Article

Hideki Hashimura
Hideki Hashimura 15 October 2018

The omnichannel imperative: key steps to success

The importance of providing a strong omnichannel experience during your company’s digital transformation cannot be overstated. Simply meeting the complex modern customer expectations with an omnichannel experience is a baseline that doesn’t necessarily set your company apart. To truly succeed, the imperative lies in providing a customer-centric service that is a real value differentiator.

While this is true for any customer relationship, it is particularly difficult to achieve in a B2B sales environment. Although consistency is the aim of any t customer-centric service, the realities of B2B relationships with longer sales cycles, contractually set service levels, greater investment in time, money, and resources, alongside having multiple stakeholders can prove challenging.

With so many factors at play within the context of this competitive modern landscape, how do you provide the best possible omnichannel experience?

Concentrate on the 6 Pillars of Customer Experience

The 6 pillars of customer experience are building blocks of customer service that are rooted in the psychology of experience. The fact is, every client you have is a relationship, and relationships have the ability to strengthen or weaken. Addressing the various factors needed to drive a strong relationship can be boiled down to six pillars:

  1. Personalisation. As every client is unique, it stands to reason that no two should be treated in the same manner. Personalisation helps you establish an emotional connection through individualised attention.
     

  2. Integrity. All relationships are built on trust. If your client doesn’t trust you to deliver in key moments, there is little growth left in your collaboration. However, before gaining trust, it’s important your client believes you are in the position to deliver on your promises.
     

  3. Expectations. Meeting expectations is a case of rowing upstream – if you stay still, it’s the same as going backwards. Simply meeting expectations adds little value to your company, as you are providing the same service as your competition. To truly stand out, you need consistently meet expectations to keep the relationship afloat, and exceed them when it really matters.
     

  4. Resolution. Negative experiences can be unavoidable.  However, how you anticipate and deal with those errors, turning a negative moment into a positive one, can be extremely important in strengthening your relationship with your customer.
     

  5. Time and effort. The aim of a good omnichannel experience is an entirely frictionless experience. This means that you have to reduce unnecessary waiting time and other pain points in order to avoid situations that lead to frustration and potential churn.
     

  6. Be Capable. Your customers need to know that you “can deliver”. Their performance goals have a direct bearing on the success of your relationship going forward. It’s important to keep this in mind as omni-channel becomes crucial in your company’s ability to deliver the service and levels of engagement you promised. Empowering employees with the right technology tools will make sure that you generate the trust you need to increase NPS and drive recurring revenue.

Focus on key moments

Many businesses are concerned with being ready for every eventuality, at any point in the relationship. This can quickly prove to be impossible as being ready for any possible situation  is destined to result in surprises and inconsistency. Instead, it’s more beneficial when planning your omnichannel strategy to concentrate on key moments that drive the relationship forward.

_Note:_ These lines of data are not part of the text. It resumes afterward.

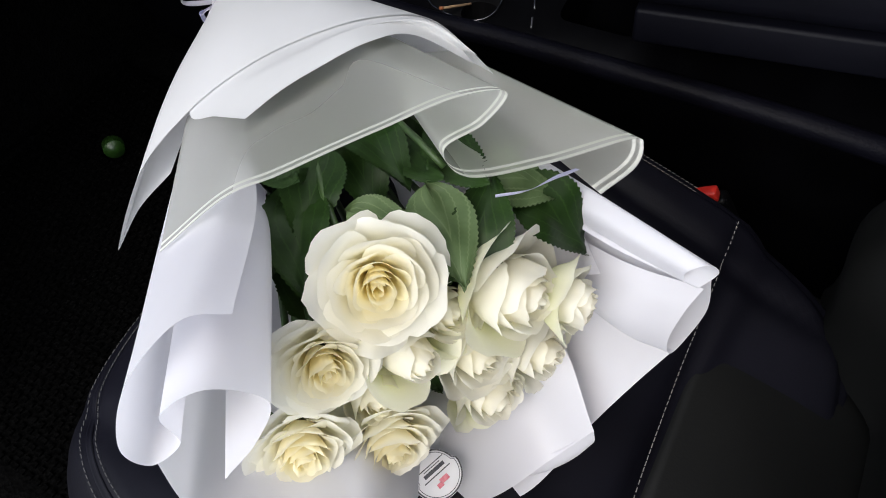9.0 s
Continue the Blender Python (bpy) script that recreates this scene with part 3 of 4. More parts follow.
def petal_mesh(name, f, rim_r, rim_z, foot, wide, belly, curl, point, seed, nu=19, nv=15):
    """A cupped petal of a unit rose, from its foot on the axis to a rim at (rim_r, rim_z); f its rank from heart to outside."""
    verts, uvs = [], []
    phi, length = math.atan2(rim_r, rim_z - foot), math.hypot(rim_r, rim_z - foot)
    along, out = (math.sin(phi), math.cos(phi)), (math.cos(phi), -math.sin(phi))
    lean = 0.35 * math.sin(seed * 5)
    for j in range(nv):
        t = j / (nv - 1)
        for i in range(nu):
            s = 2 * i / (nu - 1) - 1
            edge = 1 - (0.16 + 0.30 * f) * max(0.0, 1.25 * s * s - 0.25) ** 2 + point * math.exp(-abs((s - lean) / 0.22) ** 1.4)
            edge += 0.05 * noise.noise(Vector((s * 2.1, seed * 2.3, 0))) + (0.010 + 0.016 * f) * noise.noise(Vector((s * 7.0, seed, 4)))
            tt = t * edge
            push = belly * math.sin(math.pi * min(1.0, tt)) * (1 - 0.25 * s * s)
            over = max(0.0, tt - 0.70) / 0.30
            push += curl * over ** 2 * (0.35 + 1.3 * (s - 0.5 * lean) ** 2)
            push += (0.015 + 0.055 * f) * tt * noise.noise(Vector((s * 1.7 + seed, tt * 2.2, seed * 1.3)))
            push -= 0.030 * f * tt * math.exp(-((s - lean) / 0.14) ** 2)
            r = max(0.004, length * (tt * along[0] + push * out[0]))
            z = foot + length * (tt * along[1] + push * out[1])
            ang = s * wide * (0.72 + 0.28 * math.sin(min(1.0, tt * 1.2) * math.pi / 2)) + 0.05 * noise.noise(Vector((tt * 3, seed, 8)))
            verts.append((r * math.cos(ang), r * math.sin(ang), z))
            uvs.append((i / (nu - 1), t))
    me = bpy.data.meshes.new(name)
    me.from_pydata(verts, [], grid_faces(nu, nv))
    layer = me.uv_layers.new(name="UVMap")
    for lp in me.loops:
        layer.data[lp.index].uv = uvs[lp.vertex_index]
    me.shade_smooth()
    return me


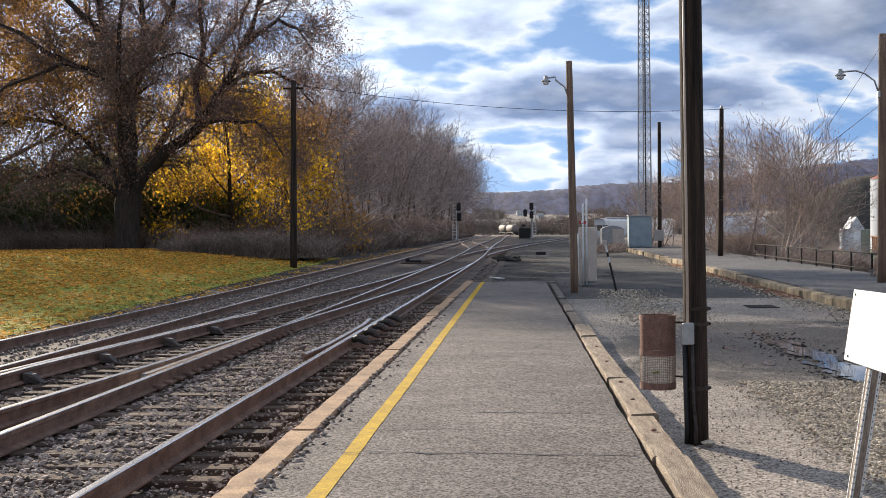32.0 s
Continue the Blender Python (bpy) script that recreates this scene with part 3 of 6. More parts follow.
# tan concrete edge along the track, in lengths
y = -4.0
while y < 36.2:
    ln = rng.uniform(2.2, 3.4)
    b, z, y1, shift = Build(), rng.uniform(-0.006, 0.01), min(y + ln, 36.2), rng.uniform(-0.015, 0.015)
    for i in range(15):
        v = y + 0.012 + (y1 - y - 0.012) * i / 14
        l, r = -0.545 + shift + 0.022 * noise.noise((v * 2.3, 1, 7)) + 0.012 * noise.noise((v * 9, 1, 7)), -0.325 + 0.016 * noise.noise((v * 3.1, 5, 7)) + 0.01 * noise.noise((v * 11, 5, 7))
        h = z + 0.008 * noise.noise((v * 2.7, 9, 7))
        b.v += [(l, v, -0.26), (l, v, h - 0.02), (l + 0.02, v, h), (r - 0.018, v, h), (r, v, h - 0.018), (r, v, -0.26)]
    b.f = [(j * 6 + i, j * 6 + i + 1, (j + 1) * 6 + i + 1, (j + 1) * 6 + i) for j in range(14) for i in range(5)] + [tuple(range(6)), tuple(reversed(range(len(b.v) - 6, len(b.v))))]
    b.mi = [0] * len(b.f)
    part("edge_slab", b, M["kerb"], pf, "worn tan concrete edge slab")
    y += ln
part("joint_fill", Build().box(-0.36, -4.0, -0.2, -0.15, PF_END, -0.028), M["ballast"], pf, "stony dirt in the joint")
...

The fact is, one bad experience at the wrong moment can destroy a relationship, regardless of how many positive ones came before. If the customer experience was excellent up until the point of sale, and there is a significant problem with the product, they encounter an inconsistent experience littered with pain points This could drive the customer to go elsewhere in search for more convenience, thus abandoning the relationship.  

This is especially important in a B2B relationship where there is a higher chance of a large, ongoing collaboration. Positive experiences at key moments have a cumulative effect, and this serves to drive trust and loyalty.

Plan your target experience for each moment

To provide a truly valuable omnichannel experience it’s important to leverage these techniques in the most appropriate and valuable manner. This means that key moments must be identified. For example, once you have established the pre-purchase key moment in the life cycle, the next step is to ask yourself about the target experience you wish to deliver and then drive that experience with the right technology.

In this instance, the desired experience is undoubtedly reputation. You want your client to feel you are capable to deliver on your promises. This would be achieved largely through a strong omnichannel service, where customer queries in the research stage are swiftly dealt with, inferring the promise of trust. Furthermore, while planning this target experience for each moment, it is also important to be aware of what pillar of experience you are basing it on (in this case, integrity).

Ensuring you have an omnichannel service that truly sets you apart from the competition and provides real, extra value to the customer is no easy task. Every market has become highly competitive as digital transformation increasingly continues to be the defining characteristic of success. However, in terms of value differentiation, an omnichannel service that goes above and beyond expectations is the the driving force behind strong, trusting relationships, and is increasingly synonymous with sustainable, long-term growth.